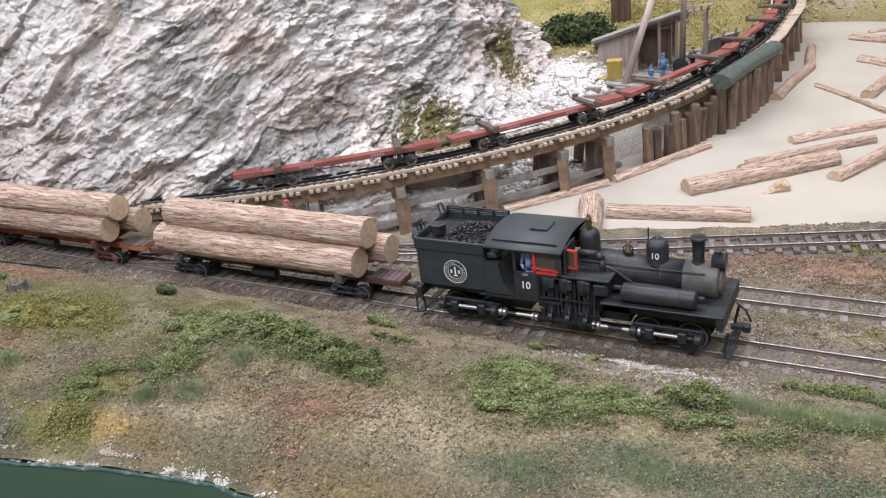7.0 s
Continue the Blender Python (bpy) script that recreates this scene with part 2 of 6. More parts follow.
        l.new(colour, mx.inputs[6])
        l.new(cb.outputs[0], mx.inputs[7])
        colour = mx.outputs[2]
    l.new(normal, bsdf.inputs["Normal"])
    l.new(colour, bsdf.inputs["Base Color"])


chip_rock(M_ROCK, (190, 420), 0.0020)
M_GROUND = material("scenic_soil", [(0.30, (0.36, 0.36, 0.345)), (0.47, (0.81, 0.82, 0.82)), (0.55, (0.95, 0.95, 0.94)), (0.70, (1.55, 1.53, 1.47))], 640, 0.97, bump=1.0, bumpscale=900, dist=0.0012, attr="tint", spec=0.1)
M_POND = material("pond_resin", two((0.42, 0.385, 0.33), (0.50, 0.465, 0.40)), 9, 0.38, bump=0.12, bumpscale=120, dist=0.0004, spec=0.35)
M_FASCIA = material("green_fascia_paint", two((0.032, 0.064, 0.038), (0.041, 0.076, 0.046)), 5, 0.36, bump=0.05, bumpscale=90, dist=0.0005, spec=0.4)
M_RIM = material("teal_rim_paint", [(0.42, (0.020, 0.055, 0.042)), (0.56, (0.035, 0.085, 0.072)), (0.63, (0.16, 0.18, 0.155)), (0.75, (0.38, 0.37, 0.32))], 160, 0.6)
M_WALL = material("hall_wall_paint", two((0.74, 0.74, 0.72), (0.80, 0.80, 0.78)), 2, 0.9, bump=0)
M_FLOORING = material("hall_carpet", two((0.10, 0.10, 0.11), (0.14, 0.14, 0.15)), 40, 0.95)
M_BLACK = material("weathered_black_paint", [(0.3, (0.011, 0.014, 0.016)), (0.6, (0.022, 0.026, 0.029)), (0.8, (0.055, 0.056, 0.055))], 190, 0.5, bump=0.35, bumpscale=700, dist=0.0003)
M_TENDER = material("dark_green_black_paint", [(0.3, (0.016, 0.025, 0.028)), (0.6, (0.026, 0.036, 0.041)), (0.8, (0.05, 0.058, 0.060))], 90, 0.48, bump=0.1, bumpscale=600, dist=0.0002)
M_ROOF = material("slate_grey_roof_paint", two((0.032, 0.042, 0.046), (0.052, 0.062, 0.066)), 70, 0.55, bump=0.1, bumpscale=500, dist=0.0002)
M_SMOKEBOX = material("graphite_smokebox", two((0.055, 0.055, 0.053), (0.135, 0.13, 0.12)), 110, 0.6)
M_STEEL = material("bright_steel", two((0.30, 0.295, 0.28), (0.46, 0.45, 0.43)), 150, 0.45, metal=0.85, bump=0.05)
M_RAIL = material("rusty_rail_side", two((0.09, 0.065, 0.05), (0.15, 0.12, 0.10)), 200, 0.7)
M_RAILTOP = material("polished_railhead", two((0.45, 0.43, 0.41), (0.62, 0.60, 0.58)), 90, 0.32, metal=0.85, bump=0.03)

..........

• _Problem to work on_
Write out the listing word for word, omitting the pictures it holds.

• _The answer_
7.0 s
Continue the Blender Python (bpy) script that recreates this scene with part 2 of 6. More parts follow.
        l.new(colour, mx.inputs[6])
        l.new(cb.outputs[0], mx.inputs[7])
        colour = mx.outputs[2]
    l.new(normal, bsdf.inputs["Normal"])
    l.new(colour, bsdf.inputs["Base Color"])


chip_rock(M_ROCK, (190, 420), 0.0020)
M_GROUND = material("scenic_soil", [(0.30, (0.36, 0.36, 0.345)), (0.47, (0.81, 0.82, 0.82)), (0.55, (0.95, 0.95, 0.94)), (0.70, (1.55, 1.53, 1.47))], 640, 0.97, bump=1.0, bumpscale=900, dist=0.0012, attr="tint", spec=0.1)
M_POND = material("pond_resin", two((0.42, 0.385, 0.33), (0.50, 0.465, 0.40)), 9, 0.38, bump=0.12, bumpscale=120, dist=0.0004, spec=0.35)
M_FASCIA = material("green_fascia_paint", two((0.032, 0.064, 0.038), (0.041, 0.076, 0.046)), 5, 0.36, bump=0.05, bumpscale=90, dist=0.0005, spec=0.4)
M_RIM = material("teal_rim_paint", [(0.42, (0.020, 0.055, 0.042)), (0.56, (0.035, 0.085, 0.072)), (0.63, (0.16, 0.18, 0.155)), (0.75, (0.38, 0.37, 0.32))], 160, 0.6)
M_WALL = material("hall_wall_paint", two((0.74, 0.74, 0.72), (0.80, 0.80, 0.78)), 2, 0.9, bump=0)
M_FLOORING = material("hall_carpet", two((0.10, 0.10, 0.11), (0.14, 0.14, 0.15)), 40, 0.95)
M_BLACK = material("weathered_black_paint", [(0.3, (0.011, 0.014, 0.016)), (0.6, (0.022, 0.026, 0.029)), (0.8, (0.055, 0.056, 0.055))], 190, 0.5, bump=0.35, bumpscale=700, dist=0.0003)
M_TENDER = material("dark_green_black_paint", [(0.3, (0.016, 0.025, 0.028)), (0.6, (0.026, 0.036, 0.041)), (0.8, (0.05, 0.058, 0.060))], 90, 0.48, bump=0.1, bumpscale=600, dist=0.0002)
M_ROOF = material("slate_grey_roof_paint", two((0.032, 0.042, 0.046), (0.052, 0.062, 0.066)), 70, 0.55, bump=0.1, bumpscale=500, dist=0.0002)
M_SMOKEBOX = material("graphite_smokebox", two((0.055, 0.055, 0.053), (0.135, 0.13, 0.12)), 110, 0.6)
M_STEEL = material("bright_steel", two((0.30, 0.295, 0.28), (0.46, 0.45, 0.43)), 150, 0.45, metal=0.85, bump=0.05)
M_RAIL = material("rusty_rail_side", two((0.09, 0.065, 0.05), (0.15, 0.12, 0.10)), 200, 0.7)
M_RAILTOP = material("polished_railhead", two((0.45, 0.43, 0.41), (0.62, 0.60, 0.58)), 90, 0.32, metal=0.85, bump=0.03)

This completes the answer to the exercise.